Two Weeks in Bishoftu: An insight into Ben’s Ethiopian experience

By 9th May 2014 June 26th, 2018 Ethiopian Culture

Written by Ben Robinson

Arriving in Ethiopia, the senses are most definitely overwhelmed. Little sleep on the flight, mainly due to lights going off at 2am and back on at 4am UK time on the flight definitely contributes, being surrounded by an alien language doesn’t help, the natural disorientation of somewhere new, and coming to terms with the idea that life (restaurants, cafés, shoe-shining and hawking, and above all conversation) takes place on the street can be a little daunting at first.

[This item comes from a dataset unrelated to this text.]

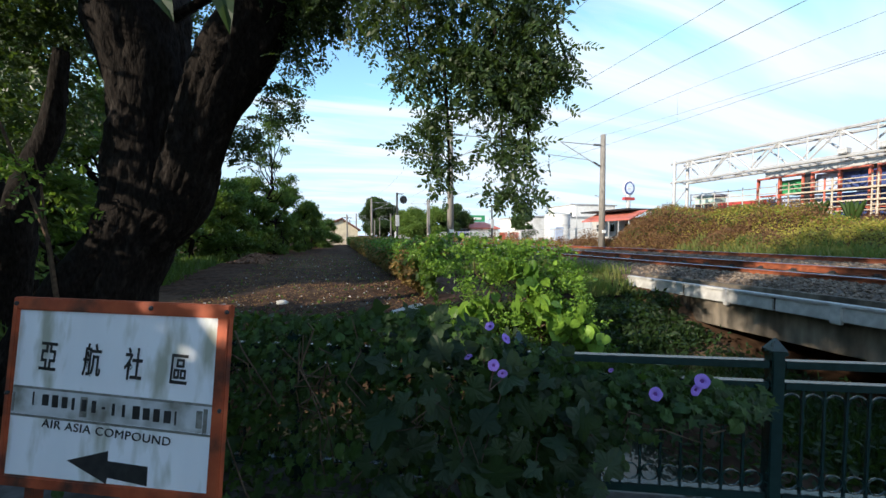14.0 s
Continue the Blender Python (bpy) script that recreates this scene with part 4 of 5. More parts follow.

However, the office in Bishoftu definitely marks a peaceful retreat. Just a five minute walk of the main road, its leafy balminess is reassuring. Within a few days a routine develops, largely based around an excellent macchiato, fūl (which resembles a bean stew and is a popular Ethiopian cuisine) for lunch from Kuul Caffee, just a ten minute walk from the office, and picking up a bottle of water and a St. George’s beer from the local corner shop all help one settle in, not to mention the welcoming nature of the Bishoftu team.

Despite the main road, which is in essence the ‘raison d’être’ of Bishoftu, as an established town south of Addis the surrounding scenery is charming. Whilst trucks pile through the town – clear evidence of the rapid growth that Ethiopia is seeing (and the Chinese number plates indicating where that investment is coming from) – the backdrop is beautiful. Rolling hills surround the area, and it’s a 20 minute Bajaj ride to the tranquillity of the crater lakes.

In essence Bishoftu is a town typical of modern Ethiopia. The beautiful scenery is changing, but the town is rapidly developing. The evident investment and ubiquitous wooden scaffolding offers great optimism, and the resorts dotted around the crater lakes tell a story of growing tourism and the emergence of a wealthy elite based in Addis. A bypass around the town is currently under construction and only a year or two from completion. This will again alter the nature of Bishoftu, and this state of flux perhaps typifies Ethiopia at this time.